All this took place about eighteen years ago now and goodness knows where the Rymans man is. He found it quite difficult to operate in the world he was in, but I hope he is still around somewhere. If everyone was like him then the world would be a better, if somewhat more befuddled and quieter place. I think Jesus was thinking of him when he mentioned the whole meek inheriting the earth thing. I hope Jesus was right.
I actually hoped against hope that the Cycloptic shopkeeper would still be working in the same Rymans after all this time, but alas he was nowhere to be seen. The staff were young and brash and confident, not a single "Ah, helllloooo" from any of them.
But, I realised that this wasn't even the same shop. In the past two decades Rymans has moved to a new and slightly smaller premises just up the street from the old one. The original Rymans is now a Maplins. Perhaps the Maplins store had inherited the Rymans man. Perhaps he'd be there, now white haired, shaking as much from age as fear, even more bamboozled by the electronic items he now had to sell than he had been about the paper and ink based ones that he'd kindly bagged up for me.
I went to have a look, more out of futile hope than genuine expectation. But of course he wasn't there.
Even in 1992 he had been an anachronism, but there was no room for a 19th Century shopkeep in 21st Century London.
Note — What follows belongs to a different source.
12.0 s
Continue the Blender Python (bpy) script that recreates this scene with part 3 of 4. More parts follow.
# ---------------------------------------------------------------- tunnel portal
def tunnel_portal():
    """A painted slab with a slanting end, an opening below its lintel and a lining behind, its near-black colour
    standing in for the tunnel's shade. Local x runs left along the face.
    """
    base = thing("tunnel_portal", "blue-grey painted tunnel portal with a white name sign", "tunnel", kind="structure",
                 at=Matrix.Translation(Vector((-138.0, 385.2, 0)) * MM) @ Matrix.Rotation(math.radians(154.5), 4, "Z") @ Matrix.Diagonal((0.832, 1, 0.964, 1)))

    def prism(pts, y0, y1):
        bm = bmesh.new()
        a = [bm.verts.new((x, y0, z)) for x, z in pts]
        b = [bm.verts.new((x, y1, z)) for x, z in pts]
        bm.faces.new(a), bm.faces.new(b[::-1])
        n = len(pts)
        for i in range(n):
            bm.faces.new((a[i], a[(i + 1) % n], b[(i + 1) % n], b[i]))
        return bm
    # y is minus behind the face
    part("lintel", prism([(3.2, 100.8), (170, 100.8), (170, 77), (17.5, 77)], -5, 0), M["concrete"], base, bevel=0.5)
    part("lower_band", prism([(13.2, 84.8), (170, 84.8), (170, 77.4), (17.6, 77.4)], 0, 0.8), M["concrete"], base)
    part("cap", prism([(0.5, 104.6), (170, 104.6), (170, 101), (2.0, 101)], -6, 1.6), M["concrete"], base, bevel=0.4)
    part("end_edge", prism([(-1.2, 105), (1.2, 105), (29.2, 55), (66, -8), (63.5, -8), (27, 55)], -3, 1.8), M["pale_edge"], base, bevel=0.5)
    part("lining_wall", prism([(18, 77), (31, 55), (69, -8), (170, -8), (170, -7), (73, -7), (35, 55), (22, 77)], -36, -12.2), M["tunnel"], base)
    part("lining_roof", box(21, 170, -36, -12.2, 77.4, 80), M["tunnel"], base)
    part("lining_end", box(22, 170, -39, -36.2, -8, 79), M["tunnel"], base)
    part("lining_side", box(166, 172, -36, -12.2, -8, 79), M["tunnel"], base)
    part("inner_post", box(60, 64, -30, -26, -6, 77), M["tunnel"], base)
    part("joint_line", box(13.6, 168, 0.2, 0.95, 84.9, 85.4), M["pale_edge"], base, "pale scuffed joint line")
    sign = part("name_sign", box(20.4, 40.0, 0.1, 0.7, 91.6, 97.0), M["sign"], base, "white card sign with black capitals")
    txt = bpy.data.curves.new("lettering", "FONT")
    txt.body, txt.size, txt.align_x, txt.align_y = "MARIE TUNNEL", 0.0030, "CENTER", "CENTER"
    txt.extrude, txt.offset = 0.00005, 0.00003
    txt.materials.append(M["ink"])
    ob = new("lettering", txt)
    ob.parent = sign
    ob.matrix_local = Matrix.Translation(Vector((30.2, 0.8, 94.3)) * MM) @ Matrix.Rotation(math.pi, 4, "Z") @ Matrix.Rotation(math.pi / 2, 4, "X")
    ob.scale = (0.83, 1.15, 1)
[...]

I wonder where he is and I wish him well and remember him fondly.
Of course if I was Ceith Allen I'd track him down to his retirement home and stick a camera in his face and make a mockery of all that was great about him - maybe it was good that I didn't see him again.
But I missed him today and thought of him fondly and wished I could have told him how amazing I thought he was and what a small but profound influence he had had on my life. Or maybe he is just representative of an incredible and terrible time for me. He means a surprising amount to me, given he just sold me stationery. And languorously at that.
Good luck Rymans man, wherever you may be. I know you're not on the internet. If you tried to use a computer I think your head would explode.